**EXERCISE REQUIREMENTS:**
Set down all of the data that follows word for word, without the images.

**GIVEN MATERIAL:**
*****

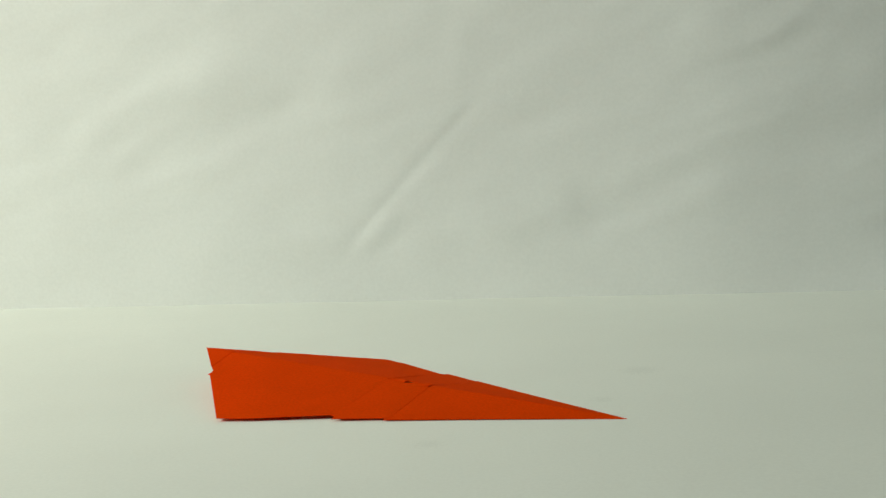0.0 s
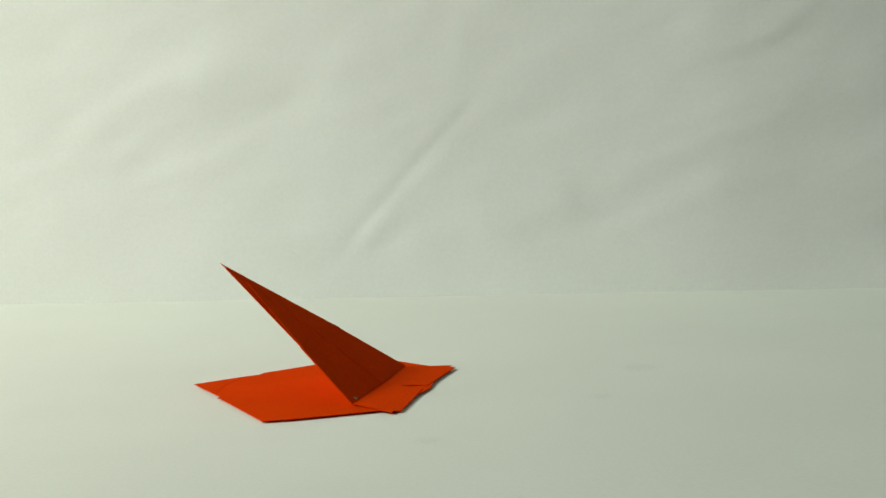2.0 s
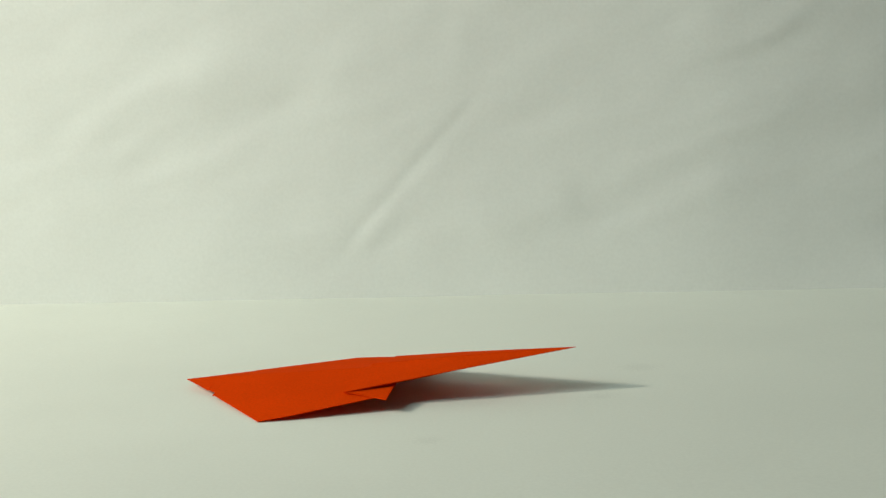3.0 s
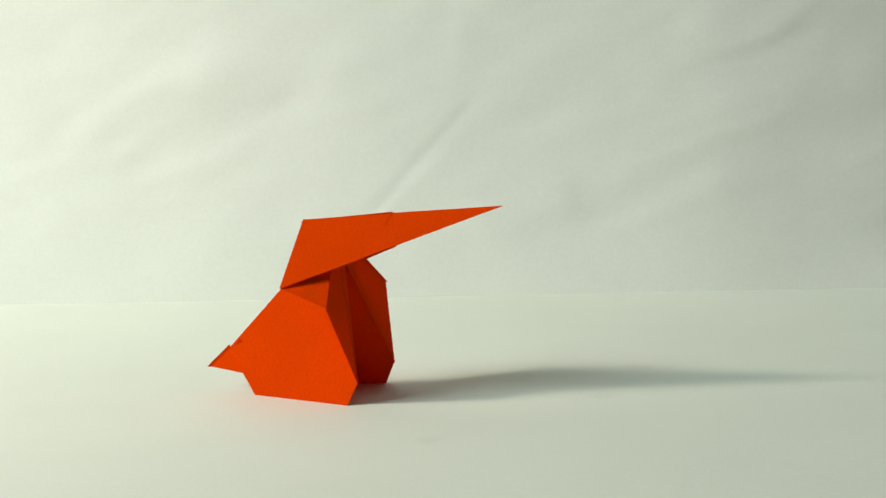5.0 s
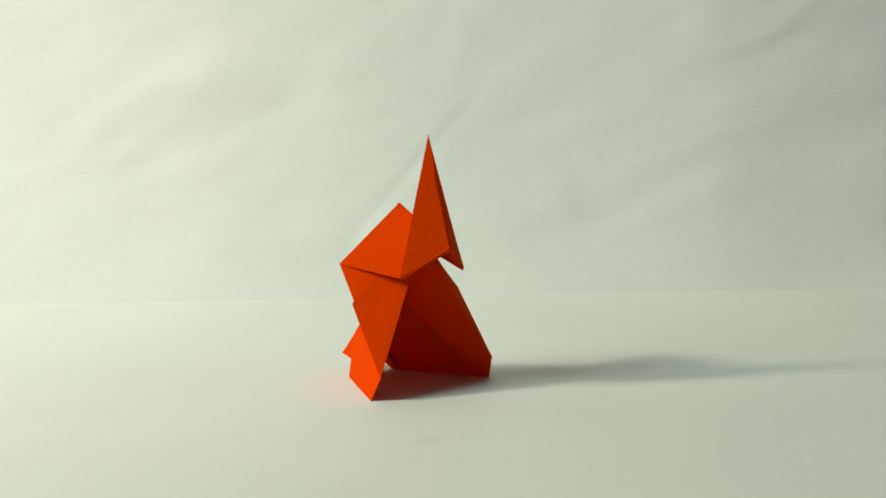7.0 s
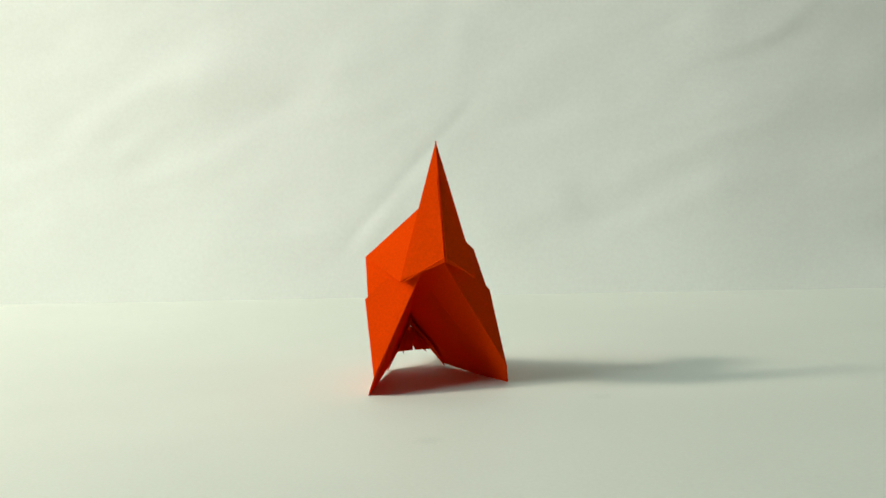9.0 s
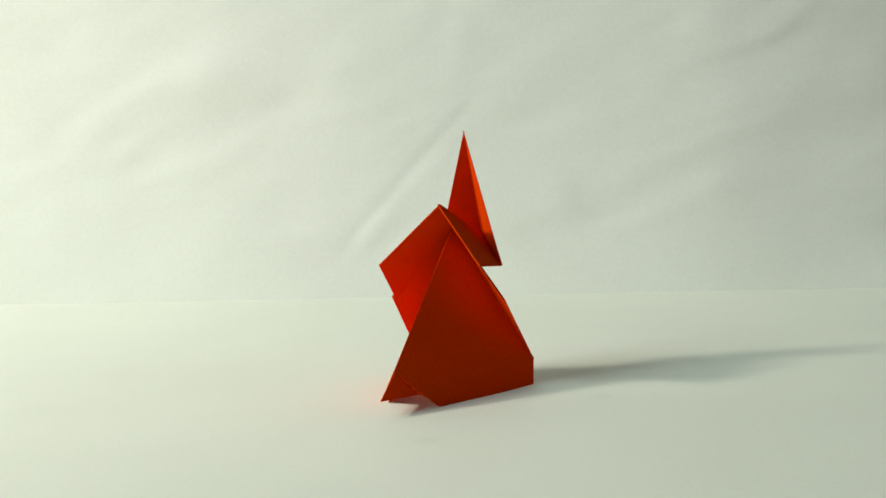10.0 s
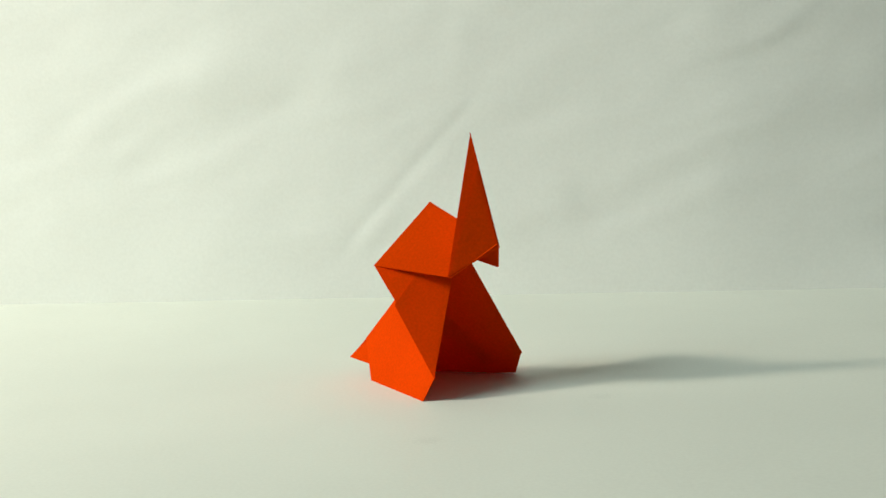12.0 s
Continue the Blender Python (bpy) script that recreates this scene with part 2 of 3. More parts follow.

*****

**CORRECT OUTPUT:**
0.0 s
2.0 s
3.0 s
5.0 s
7.0 s
9.0 s
10.0 s
12.0 s
Continue the Blender Python (bpy) script that recreates this scene with part 2 of 3. More parts follow.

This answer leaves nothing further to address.